A borning movement
JoAnn Robinson, Ella Baker, Fanny Lou Hamner, Diane Nash, Joseph McNeil, Ezell Blair Jr., Franklin McCain, David Richmand, Michael Schwerner, Andy Goodman, James Chaney, Julian Bond, Ruby Doris Robinson, Mary King, Casey Hayden, John Lewis, James Farmer and Bob Moses.
Those are just some of the names that I remember. There were so many more people involved in the civil rights movement than Martin Luther King and Malcolm X.*
There was an interesting discussion on Alas about animal rights protesters, and the appropriateness of comparing them to the civil rights movement. My feelings about this were made clear when Hugo Schwyzer compared something (I'm still not sure what) to Martin Luther King and Malcolm X.

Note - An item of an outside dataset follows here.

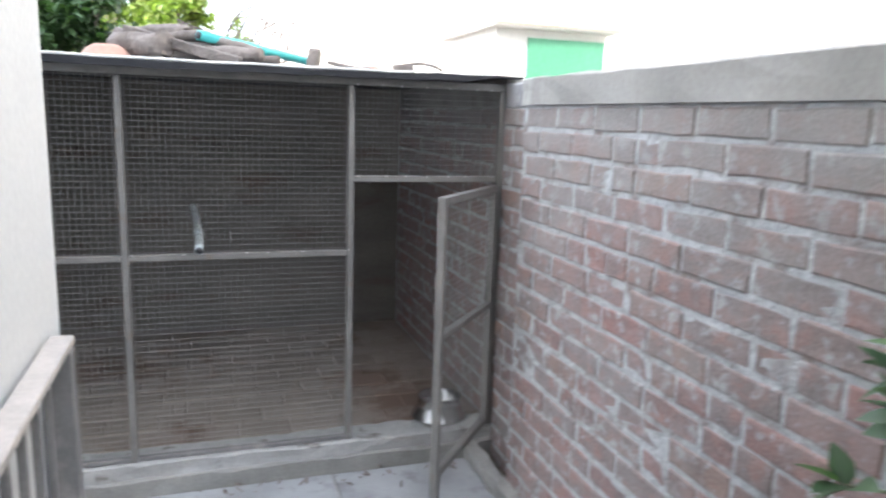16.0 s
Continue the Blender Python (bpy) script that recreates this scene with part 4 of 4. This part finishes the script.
floor_ob = bpy.data.objects["floor"]
ROWS_Y = (-1.88, -0.47, 0.94, 2.35, 3.76, 5.18, 6.59, 8.012)
for j in range(len(ROWS_Y) - 1):
    cols = (0.245, 1.02, 1.70) if j == 6 else (0.245, 0.50, 1.22, 1.70)
    for i in range(len(cols) - 1):
        g = 0.006
        rngz = random.Random(j * 7 + i)
        bm = box_bm(cols[i] + g, cols[i + 1] - g, ROWS_Y[j] + g, ROWS_Y[j + 1] - g, -0.02, rngz.uniform(-0.002, 0.002), 0.003)
        part("slab", bm, "slab", floor_ob)


def brick_data(length, height, depth, seed):
    """A brick with rounded, chipped front edges; front to -x, length along y."""
    rng = random.Random(seed)
    j = lambda a: rng.uniform(-a, a)
    l, h = length / 2, height / 2
    n = 3 if length > 0.18 else 2
    ring = [(-1 + 2 * i / n, -1) for i in range(n)] + [(1, -1)] + [(1 - 2 * i / n, 1) for i in range(n)] + [(-1, 1)]
    v = []
    wob = [(j(0.0035), j(0.0032)) for _ in ring]
    for x, k in ((depth, 0), (0.0045, 0), (0, 0.006)):
        for (a, c), (wy, wz) in zip(ring, wob):
            v.append(Vector((x + (j(0.0022) if x == 0 else 0), a * (l - k) + wy, c * (h - k) + wz)))
    m = len(ring)
    f = []
    for a in (0, m):
        for i in range(m):
            i2 = (i + 1) % m
            f.append((a + i, a + i2, a + m + i2, a + m + i))
    v.append(Vector((j(0.002) - 0.001, j(0.03), j(0.012))))
    for i in range(m):
        f.append((2 * m + i, 2 * m + (i + 1) % m, 3 * m))
    f = [tuple(reversed(q)) for q in f]
    return v, f


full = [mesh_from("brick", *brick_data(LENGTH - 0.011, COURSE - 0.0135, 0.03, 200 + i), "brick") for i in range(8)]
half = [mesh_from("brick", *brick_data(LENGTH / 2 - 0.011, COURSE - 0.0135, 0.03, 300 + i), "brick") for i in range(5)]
rng = random.Random(7)


def brick_rows(face, y0, y1, near0, near1, parent, joined, turned=False, base=TOP, low=-0.1, shift=0.0):
    """Courses in running bond from y0 to y1 on a face; those between near0 and near1 are parts, the rest joined."""
    r = 0
    z = base - COURSE / 2
    while z > low:
        off = LENGTH / 2 * (r % 2) + shift + rng.uniform(-0.02, 0.02)
        y = y0 - off
        while y < y1 - 0.02:
            a, b = max(y, y0), min(y + LENGTH, y1)
            y += LENGTH
            if b - a < 0.045:
                continue
            split = rng.random() < 0.16 and b - a > 0.24
            for s0, s1 in (((a, (a + b) / 2), ((a + b) / 2, b)) if split else ((a, b),)):
                c, w = (s0 + s1) / 2, s1 - s0
                jx, jz = rng.uniform(-0.003, 0.004), rng.uniform(-0.003, 0.003)
                std = abs(w - LENGTH) < 0.01 or abs(w - LENGTH / 2) < 0.012
                if near0 <= c <= near1 and z > 0.0 and std:
                    me = rng.choice(full if w > LENGTH * 0.75 else half)
                    piece("brick", me, parent, (face + jx, c, z + jz))
                else:
                    v, f = brick_data(w - 0.011, COURSE - 0.0135, 0.03, rng.randint(0, 10 ** 6))
                    if turned:
                        joined.add([Vector((q.y + c, face + q.x + jx, q.z + z + jz)) for q in v], [tuple(reversed(g)) for g in f])
                    else:
                        joined.add([q + Vector((face + jx, c, z + jz)) for q in v], f)
        r += 1
        z -= COURSE


rest = Heap()
brick_rows(BRICK_X, -3.7, STEP_Y - 0.002, 5.3, STEP_Y, wall_e, rest)
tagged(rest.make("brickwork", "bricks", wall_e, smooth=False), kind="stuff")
rest = Heap()
brick_rows(RECESS_X, STEP_Y + 0.012, BACK_Y - 0.01, 7.6, 9.9, wall_r, rest, shift=0.1)
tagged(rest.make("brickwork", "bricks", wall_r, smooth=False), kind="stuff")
kf = bpy.data.objects["kennel_floor"]


def paver_data(l, w, seed):
    r2 = random.Random(seed)
    bm = box_bm(-l / 2, l / 2, -w / 2, w / 2, -0.03, 0, 0.005)
    for v in bm.verts:
        v.co += Vector((r2.uniform(-1, 1), r2.uniform(-1, 1), r2.uniform(-0.5, 0.5))) * 0.003
    me = bpy.data.meshes.new("paver")
    bm.to_mesh(me)
    bm.free()
    me.materials.append(M["paver"])
    return me


pavers = [paver_data(0.232, 0.162, 400 + i) for i in range(6)]
row, y = 0, 8.19 + 0.083
while y < BACK_Y - 0.05:
    x = LEFT_X + 0.05 + (0.118 if row % 2 else 0)
    while x < RECESS_X - 0.10:
        piece("paver", rng.choice(pavers), kf, (x, y, PLINTH + rng.uniform(-0.004, 0.002)), rng.choice((0, math.pi)) + rng.uniform(-0.015, 0.015))
        x += 0.236
    row += 1
    y += 0.166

I consider my knowledge of the civil rights movement barely adequate to write something about that movement on my blog. But I have decided to try because those with power, from the president of the united states down, have co-opted the Civil Rights movement - and what it stood for. Part of that is presenting a wartered down, simplified version of its history, and concentrating a few leaders, rather than the people who actually did the work.
For me the hope that I need to continue fighting comes from realising that people have fought and won before - that I am just one link in an incredibly long chain. We can't maintain that chain unless we know, preserve and fight for our own history.
So when Hugo talks about every movement needing it's Malcolm Xs and it's Martin Luther Kings. I just despair. The two myths of the civil rights movement that deradicalise it the most are the idea that Rosa Parks was just tired that day, and the idea that the movement was some sort of spectrum between Martin Luther King and Malcolm X. This just isn't true, in the 1950s and 1960s there was a much more complicated range of views about America's racist society and what to do about it than the popular image of these two men.
But it's more than that, I believe that political movements can survive without Martin Luther Kings and Malcolm Xs. A movement does not stand or fall on charasmatic speakers, and leaders. The most important people in the civil rights movement were not the people you've heard of, but the people who haven't.
By focusing on the leaders and the speeches, the work those in the movement did is forgotten. It was door knocking, and organising, not great speeches, that created a movement. It was tiring, dangerous, hard work, that many people subsumed their life to.
On Alas people were talking about the lessons of the civil rights movement. I'm sure there are many different lessons, but for me the most obvious one, is the one that official history tries to hide. The Civil Rights movement was founded on collective action and understood that the only power we have is when we work together. That's why I think it's important that we stop repeating the myths about the civil rights movement.
If you don't know anything more about the civil rights movement than what you've picked up by osmosis, then then do some reading, before you write about it. Civil Rights Movement Veterans is an amazing starting point. Hundreds of people who were involved in the movement have started to write about their experiences on the site itself, and it has a huge bibliography and set of links for people who want to know more (if you can beg, borrow or steal a copy of SNCC: The New Abolotionists by Howard Zinn then I would highly recommend doing so).
If you do know something about the civil rights movement (and I would expect that both Hugo Schwyzer and Vegankid do) then act like it. Stop making it the cliche to which everything else is compared, instead talk about the movement when you have something of substance to say.